======== EXERCISE DATA
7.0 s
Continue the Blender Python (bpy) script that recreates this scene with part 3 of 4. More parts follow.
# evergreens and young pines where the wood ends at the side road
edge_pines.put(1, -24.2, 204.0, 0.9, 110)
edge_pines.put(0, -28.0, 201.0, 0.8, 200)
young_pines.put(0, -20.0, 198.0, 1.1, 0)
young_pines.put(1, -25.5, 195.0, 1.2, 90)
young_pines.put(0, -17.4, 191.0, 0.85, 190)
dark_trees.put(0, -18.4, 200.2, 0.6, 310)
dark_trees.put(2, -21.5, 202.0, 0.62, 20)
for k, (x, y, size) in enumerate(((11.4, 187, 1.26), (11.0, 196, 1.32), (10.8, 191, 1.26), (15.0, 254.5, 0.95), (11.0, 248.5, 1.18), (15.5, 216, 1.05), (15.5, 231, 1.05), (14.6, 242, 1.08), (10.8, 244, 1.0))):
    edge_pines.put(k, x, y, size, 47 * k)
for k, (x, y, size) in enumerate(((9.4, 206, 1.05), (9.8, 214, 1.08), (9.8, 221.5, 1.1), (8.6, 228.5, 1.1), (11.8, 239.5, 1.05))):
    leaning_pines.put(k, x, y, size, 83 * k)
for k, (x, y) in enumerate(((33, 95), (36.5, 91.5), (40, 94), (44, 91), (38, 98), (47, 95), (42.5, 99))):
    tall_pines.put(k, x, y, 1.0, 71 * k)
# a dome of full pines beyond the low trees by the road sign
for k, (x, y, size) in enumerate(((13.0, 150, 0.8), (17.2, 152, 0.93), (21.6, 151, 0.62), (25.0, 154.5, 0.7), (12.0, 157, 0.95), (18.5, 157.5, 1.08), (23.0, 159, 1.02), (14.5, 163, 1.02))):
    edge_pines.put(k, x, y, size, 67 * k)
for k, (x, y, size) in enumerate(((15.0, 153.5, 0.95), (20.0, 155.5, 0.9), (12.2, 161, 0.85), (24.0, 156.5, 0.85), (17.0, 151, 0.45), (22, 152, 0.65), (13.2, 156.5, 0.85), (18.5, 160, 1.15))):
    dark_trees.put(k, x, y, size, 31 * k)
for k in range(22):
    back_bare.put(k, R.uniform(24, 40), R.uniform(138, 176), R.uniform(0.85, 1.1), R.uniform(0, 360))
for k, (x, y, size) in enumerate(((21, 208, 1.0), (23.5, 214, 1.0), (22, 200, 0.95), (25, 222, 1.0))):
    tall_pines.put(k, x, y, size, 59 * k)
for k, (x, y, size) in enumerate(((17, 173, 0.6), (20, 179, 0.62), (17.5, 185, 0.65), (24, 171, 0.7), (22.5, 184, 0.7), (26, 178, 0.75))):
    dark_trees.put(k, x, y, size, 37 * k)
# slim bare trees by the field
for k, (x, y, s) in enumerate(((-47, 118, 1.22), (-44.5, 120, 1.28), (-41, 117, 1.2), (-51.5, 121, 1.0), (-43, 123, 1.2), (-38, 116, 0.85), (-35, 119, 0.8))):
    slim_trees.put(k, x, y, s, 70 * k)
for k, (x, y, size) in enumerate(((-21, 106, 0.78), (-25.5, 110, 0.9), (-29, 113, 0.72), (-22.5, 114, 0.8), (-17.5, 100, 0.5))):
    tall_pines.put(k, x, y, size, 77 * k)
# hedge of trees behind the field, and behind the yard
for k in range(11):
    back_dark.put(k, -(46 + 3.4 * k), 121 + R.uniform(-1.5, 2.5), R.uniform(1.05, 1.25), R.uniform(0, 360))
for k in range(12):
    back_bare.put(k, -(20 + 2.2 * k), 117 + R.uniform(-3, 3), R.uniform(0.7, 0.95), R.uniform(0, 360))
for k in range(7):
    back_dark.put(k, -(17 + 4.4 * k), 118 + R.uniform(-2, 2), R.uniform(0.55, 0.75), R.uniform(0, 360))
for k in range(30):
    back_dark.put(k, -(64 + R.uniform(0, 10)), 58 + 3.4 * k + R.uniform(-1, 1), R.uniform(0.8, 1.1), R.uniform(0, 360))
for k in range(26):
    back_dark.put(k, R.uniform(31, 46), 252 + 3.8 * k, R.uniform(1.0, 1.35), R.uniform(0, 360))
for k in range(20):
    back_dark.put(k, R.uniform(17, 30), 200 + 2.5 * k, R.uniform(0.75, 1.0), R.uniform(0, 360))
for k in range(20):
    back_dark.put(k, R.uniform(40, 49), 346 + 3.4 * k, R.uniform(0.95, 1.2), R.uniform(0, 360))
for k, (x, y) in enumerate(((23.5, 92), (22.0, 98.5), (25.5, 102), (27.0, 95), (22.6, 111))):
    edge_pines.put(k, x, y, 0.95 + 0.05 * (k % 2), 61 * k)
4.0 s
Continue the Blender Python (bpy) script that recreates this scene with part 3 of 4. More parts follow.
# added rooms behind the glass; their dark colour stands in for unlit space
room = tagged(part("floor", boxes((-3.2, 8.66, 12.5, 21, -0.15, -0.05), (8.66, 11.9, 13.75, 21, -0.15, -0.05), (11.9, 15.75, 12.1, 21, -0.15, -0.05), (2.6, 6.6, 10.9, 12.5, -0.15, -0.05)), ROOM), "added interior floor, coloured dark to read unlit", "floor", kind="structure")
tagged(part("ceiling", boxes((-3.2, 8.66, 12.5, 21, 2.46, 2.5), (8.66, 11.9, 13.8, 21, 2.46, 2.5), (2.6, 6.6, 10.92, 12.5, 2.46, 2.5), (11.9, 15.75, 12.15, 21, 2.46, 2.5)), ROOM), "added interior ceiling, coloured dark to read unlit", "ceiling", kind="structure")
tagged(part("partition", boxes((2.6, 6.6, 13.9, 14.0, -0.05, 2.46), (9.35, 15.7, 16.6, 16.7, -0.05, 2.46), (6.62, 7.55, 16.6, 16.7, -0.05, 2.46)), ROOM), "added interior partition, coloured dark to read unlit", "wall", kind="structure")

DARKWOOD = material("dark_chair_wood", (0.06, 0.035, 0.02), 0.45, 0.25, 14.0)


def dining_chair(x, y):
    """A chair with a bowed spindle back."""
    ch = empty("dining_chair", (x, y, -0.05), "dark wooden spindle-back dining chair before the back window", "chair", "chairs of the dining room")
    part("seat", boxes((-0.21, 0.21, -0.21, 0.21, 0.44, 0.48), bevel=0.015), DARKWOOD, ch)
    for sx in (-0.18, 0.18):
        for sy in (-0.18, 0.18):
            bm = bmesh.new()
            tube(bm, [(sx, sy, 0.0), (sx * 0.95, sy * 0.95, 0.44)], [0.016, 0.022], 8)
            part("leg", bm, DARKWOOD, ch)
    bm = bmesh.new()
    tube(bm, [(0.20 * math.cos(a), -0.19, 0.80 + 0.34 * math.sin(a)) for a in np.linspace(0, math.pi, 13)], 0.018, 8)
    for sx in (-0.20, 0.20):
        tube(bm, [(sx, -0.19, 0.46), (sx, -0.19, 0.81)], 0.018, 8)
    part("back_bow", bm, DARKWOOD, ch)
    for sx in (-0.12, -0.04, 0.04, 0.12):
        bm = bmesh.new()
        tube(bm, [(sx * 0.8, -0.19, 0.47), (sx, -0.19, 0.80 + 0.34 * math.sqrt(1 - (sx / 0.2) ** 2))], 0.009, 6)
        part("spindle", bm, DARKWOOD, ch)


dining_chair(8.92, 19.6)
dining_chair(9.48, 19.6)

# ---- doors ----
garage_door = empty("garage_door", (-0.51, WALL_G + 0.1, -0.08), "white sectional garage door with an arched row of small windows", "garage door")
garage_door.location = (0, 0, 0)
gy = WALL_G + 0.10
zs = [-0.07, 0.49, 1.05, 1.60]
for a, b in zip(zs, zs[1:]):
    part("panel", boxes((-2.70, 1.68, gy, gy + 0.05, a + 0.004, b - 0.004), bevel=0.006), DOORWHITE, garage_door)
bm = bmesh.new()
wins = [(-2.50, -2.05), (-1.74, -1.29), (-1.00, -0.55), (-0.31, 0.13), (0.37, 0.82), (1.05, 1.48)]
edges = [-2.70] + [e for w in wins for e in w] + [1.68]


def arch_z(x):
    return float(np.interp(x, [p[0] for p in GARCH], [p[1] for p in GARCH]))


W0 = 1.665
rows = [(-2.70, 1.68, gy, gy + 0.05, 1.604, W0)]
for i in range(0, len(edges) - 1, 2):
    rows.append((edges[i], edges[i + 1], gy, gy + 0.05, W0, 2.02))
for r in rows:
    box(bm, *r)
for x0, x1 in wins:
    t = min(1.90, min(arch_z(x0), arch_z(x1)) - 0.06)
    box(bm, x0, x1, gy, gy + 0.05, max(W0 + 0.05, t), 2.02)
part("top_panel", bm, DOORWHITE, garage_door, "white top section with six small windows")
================
======== EXERCISE DATA
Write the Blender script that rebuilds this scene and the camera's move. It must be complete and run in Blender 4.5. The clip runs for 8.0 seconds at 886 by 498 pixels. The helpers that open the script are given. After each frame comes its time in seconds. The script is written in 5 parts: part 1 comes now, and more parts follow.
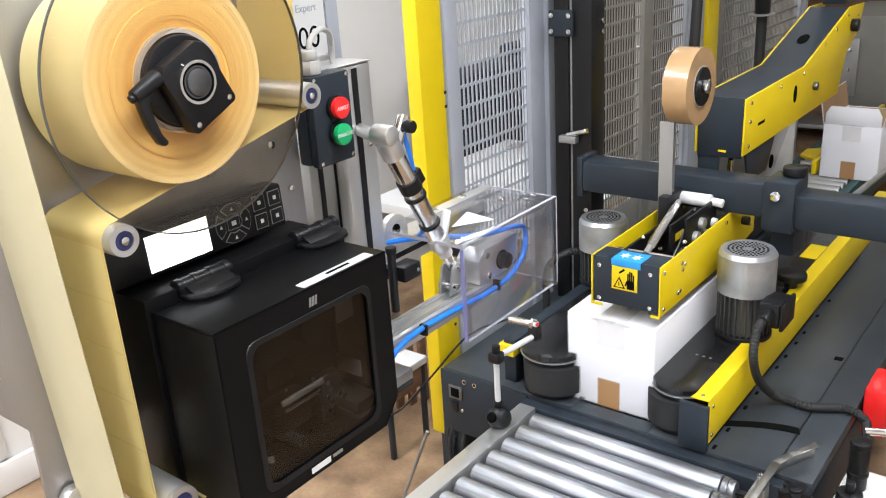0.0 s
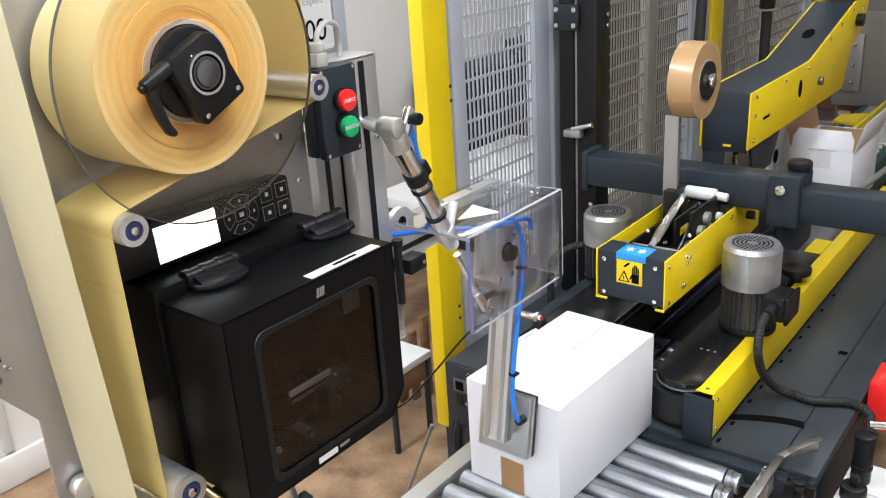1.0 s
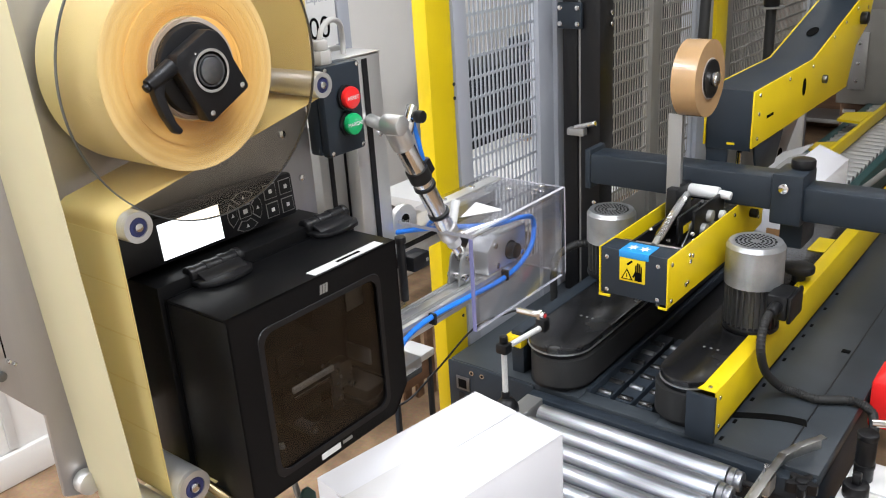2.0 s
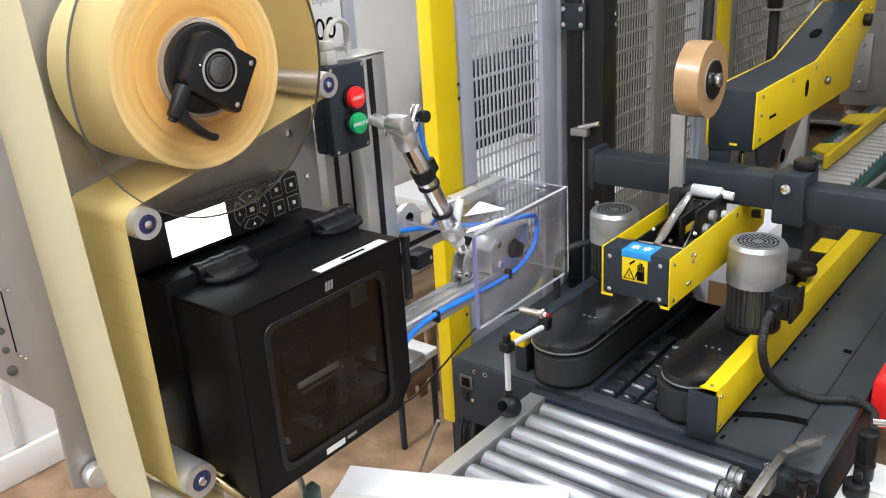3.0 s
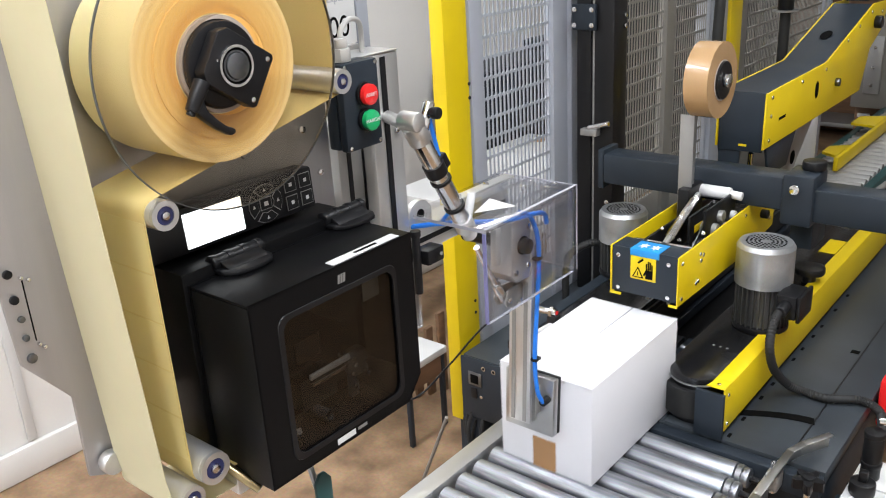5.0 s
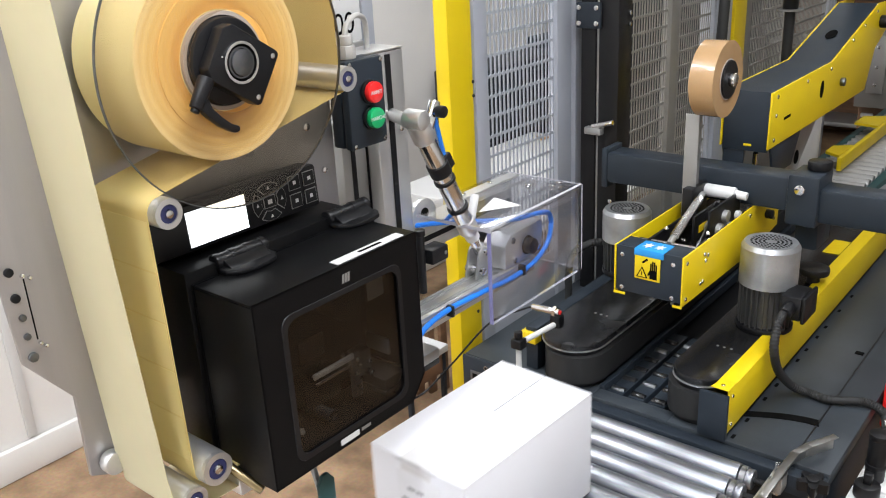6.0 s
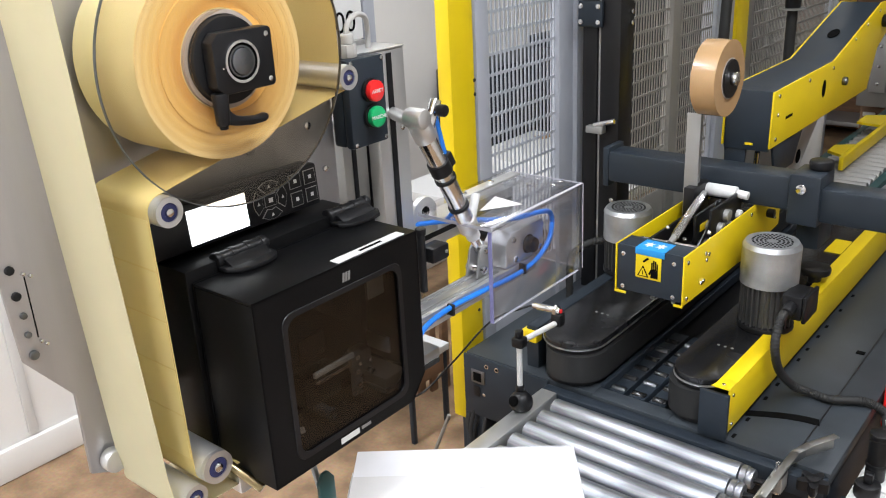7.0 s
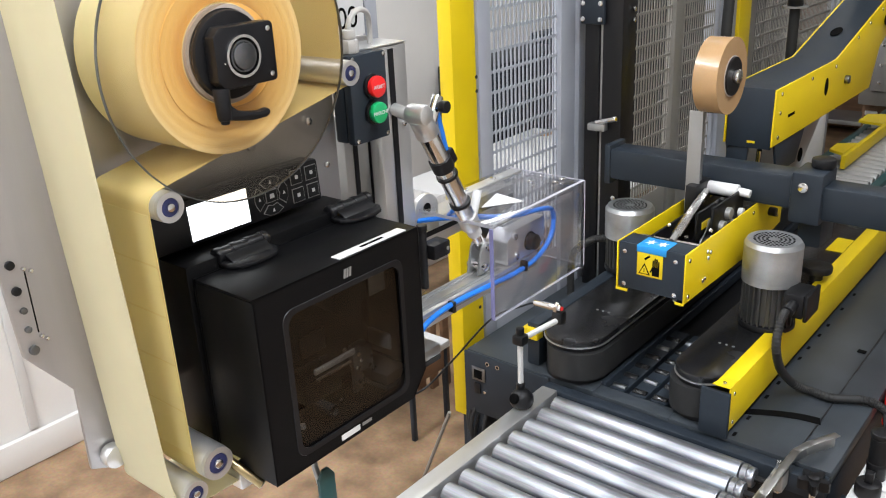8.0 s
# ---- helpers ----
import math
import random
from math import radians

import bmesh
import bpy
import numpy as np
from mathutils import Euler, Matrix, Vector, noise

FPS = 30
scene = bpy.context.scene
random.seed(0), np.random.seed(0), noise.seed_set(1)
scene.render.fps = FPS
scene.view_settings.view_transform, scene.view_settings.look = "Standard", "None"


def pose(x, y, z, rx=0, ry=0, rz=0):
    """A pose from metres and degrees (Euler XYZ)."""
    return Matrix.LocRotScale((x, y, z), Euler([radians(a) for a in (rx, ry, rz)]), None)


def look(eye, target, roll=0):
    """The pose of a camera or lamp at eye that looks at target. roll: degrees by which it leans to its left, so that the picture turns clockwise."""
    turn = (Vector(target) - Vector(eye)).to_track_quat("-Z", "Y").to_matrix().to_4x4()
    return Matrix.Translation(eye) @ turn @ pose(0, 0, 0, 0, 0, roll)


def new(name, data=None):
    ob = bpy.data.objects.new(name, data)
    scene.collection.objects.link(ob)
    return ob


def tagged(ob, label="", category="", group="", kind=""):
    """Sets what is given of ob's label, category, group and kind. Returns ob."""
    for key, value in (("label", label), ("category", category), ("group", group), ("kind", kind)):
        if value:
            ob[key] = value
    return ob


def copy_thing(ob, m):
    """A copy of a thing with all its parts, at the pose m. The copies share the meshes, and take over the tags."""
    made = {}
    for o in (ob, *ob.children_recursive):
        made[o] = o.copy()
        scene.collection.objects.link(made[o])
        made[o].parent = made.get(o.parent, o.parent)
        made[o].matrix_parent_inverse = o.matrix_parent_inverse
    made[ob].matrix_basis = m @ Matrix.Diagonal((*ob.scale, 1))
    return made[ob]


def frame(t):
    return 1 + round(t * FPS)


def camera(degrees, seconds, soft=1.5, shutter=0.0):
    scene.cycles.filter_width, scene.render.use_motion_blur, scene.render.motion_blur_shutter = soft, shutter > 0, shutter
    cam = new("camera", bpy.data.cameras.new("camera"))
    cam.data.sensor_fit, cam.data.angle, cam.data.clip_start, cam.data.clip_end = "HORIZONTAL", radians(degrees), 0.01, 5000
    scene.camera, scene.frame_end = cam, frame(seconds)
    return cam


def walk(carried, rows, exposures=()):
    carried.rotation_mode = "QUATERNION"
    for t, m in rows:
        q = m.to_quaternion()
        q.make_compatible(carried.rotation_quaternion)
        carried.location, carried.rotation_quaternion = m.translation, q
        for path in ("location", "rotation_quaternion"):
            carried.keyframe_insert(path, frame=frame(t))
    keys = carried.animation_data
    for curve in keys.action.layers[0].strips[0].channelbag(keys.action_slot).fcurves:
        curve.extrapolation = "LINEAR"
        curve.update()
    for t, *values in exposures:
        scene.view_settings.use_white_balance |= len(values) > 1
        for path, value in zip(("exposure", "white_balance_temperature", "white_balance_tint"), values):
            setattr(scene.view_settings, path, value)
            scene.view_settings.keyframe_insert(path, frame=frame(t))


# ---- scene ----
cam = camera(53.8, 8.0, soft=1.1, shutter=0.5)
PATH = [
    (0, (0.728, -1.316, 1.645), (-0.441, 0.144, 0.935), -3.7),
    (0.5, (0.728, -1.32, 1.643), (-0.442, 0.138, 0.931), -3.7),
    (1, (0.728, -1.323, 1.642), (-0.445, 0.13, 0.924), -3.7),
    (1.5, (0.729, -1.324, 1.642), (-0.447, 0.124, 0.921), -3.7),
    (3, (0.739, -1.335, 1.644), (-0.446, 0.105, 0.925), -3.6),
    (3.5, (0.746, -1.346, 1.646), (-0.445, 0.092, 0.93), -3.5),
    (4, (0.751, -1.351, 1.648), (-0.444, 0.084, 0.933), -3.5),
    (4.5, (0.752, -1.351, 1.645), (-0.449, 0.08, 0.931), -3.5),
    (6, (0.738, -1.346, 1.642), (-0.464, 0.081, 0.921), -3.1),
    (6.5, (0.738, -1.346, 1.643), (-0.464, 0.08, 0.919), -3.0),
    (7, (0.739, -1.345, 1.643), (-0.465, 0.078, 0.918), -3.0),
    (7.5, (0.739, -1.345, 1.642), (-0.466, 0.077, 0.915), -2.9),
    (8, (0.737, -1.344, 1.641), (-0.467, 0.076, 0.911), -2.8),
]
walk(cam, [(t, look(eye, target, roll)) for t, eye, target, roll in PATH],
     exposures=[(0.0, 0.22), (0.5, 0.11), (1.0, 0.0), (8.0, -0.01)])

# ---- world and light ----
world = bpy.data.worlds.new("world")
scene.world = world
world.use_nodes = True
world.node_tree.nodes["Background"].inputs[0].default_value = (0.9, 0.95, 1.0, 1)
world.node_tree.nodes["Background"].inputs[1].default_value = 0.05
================
> SHORT EXERCISE: Using the entries shown above, reproduce verbatim the lines from the line bearing "q.make_compatible(carried.rotation_quaternion)" to the line bearing "setattr(scene.view_settings, path, value)", inclusive.

> FULL OUTPUT:
        q.make_compatible(carried.rotation_quaternion)
        carried.location, carried.rotation_quaternion = m.translation, q
        for path in ("location", "rotation_quaternion"):
            carried.keyframe_insert(path, frame=frame(t))
    keys = carried.animation_data
    for curve in keys.action.layers[0].strips[0].channelbag(keys.action_slot).fcurves:
        curve.extrapolation = "LINEAR"
        curve.update()
    for t, *values in exposures:
        scene.view_settings.use_white_balance |= len(values) > 1
        for path, value in zip(("exposure", "white_balance_temperature", "white_balance_tint"), values):
            setattr(scene.view_settings, path, value)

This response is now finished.